TASK REQUIREMENTS
Reproduce the lines of the material exactly, excluding every image.

DATASET SECTION
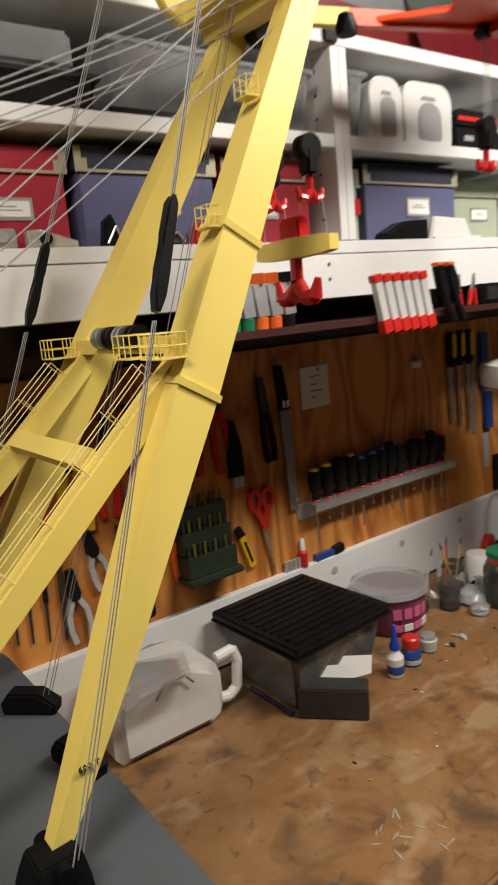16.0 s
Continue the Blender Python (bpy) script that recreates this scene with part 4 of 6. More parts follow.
slip("flat_bar", [(-0.092, -0.010), (0.092, -0.004), (0.092, 0.008), (-0.06, 0.006), (-0.092, 0.002)], 0.895, 1.394, 0.012, BLACKPL, "flat black bar hung level", "bar")
o = thing("copper_rod", (0.89, BF - 0.006, 1.29), "thin brown bent rod hung level", "rod")
part("rod", line(nb(), [(0.762, BF - 0.006, 1.300), (0.776, BF - 0.006, 1.330), (1.012, BF - 0.006, 1.338)], 0.0032), mat("brown_rod", (0.12, 0.05, 0.02), 0.5), o)

plier(1.065, 1.618, 0.33, 0.034, BLACKPL, REDPL, "bolt_cutter", "black cutters with long red handles", 5, 0.42, gripw=0.018)
plier(1.165, 1.615, 0.31, 0.034, BLACKPL, YELLOWPL, "bolt_cutter", "black cutters with long yellow handles", -3, 0.46, gripw=0.018)
plier(1.262, 1.585, 0.26, 0.024, IRON, REDPL, "water_pump_pliers", "dark pliers with red handles", 4, gripw=0.016)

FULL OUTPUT
16.0 s
Continue the Blender Python (bpy) script that recreates this scene with part 4 of 6. More parts follow.
slip("flat_bar", [(-0.092, -0.010), (0.092, -0.004), (0.092, 0.008), (-0.06, 0.006), (-0.092, 0.002)], 0.895, 1.394, 0.012, BLACKPL, "flat black bar hung level", "bar")
o = thing("copper_rod", (0.89, BF - 0.006, 1.29), "thin brown bent rod hung level", "rod")
part("rod", line(nb(), [(0.762, BF - 0.006, 1.300), (0.776, BF - 0.006, 1.330), (1.012, BF - 0.006, 1.338)], 0.0032), mat("brown_rod", (0.12, 0.05, 0.02), 0.5), o)

plier(1.065, 1.618, 0.33, 0.034, BLACKPL, REDPL, "bolt_cutter", "black cutters with long red handles", 5, 0.42, gripw=0.018)
plier(1.165, 1.615, 0.31, 0.034, BLACKPL, YELLOWPL, "bolt_cutter", "black cutters with long yellow handles", -3, 0.46, gripw=0.018)
plier(1.262, 1.585, 0.26, 0.024, IRON, REDPL, "water_pump_pliers", "dark pliers with red handles", 4, gripw=0.016)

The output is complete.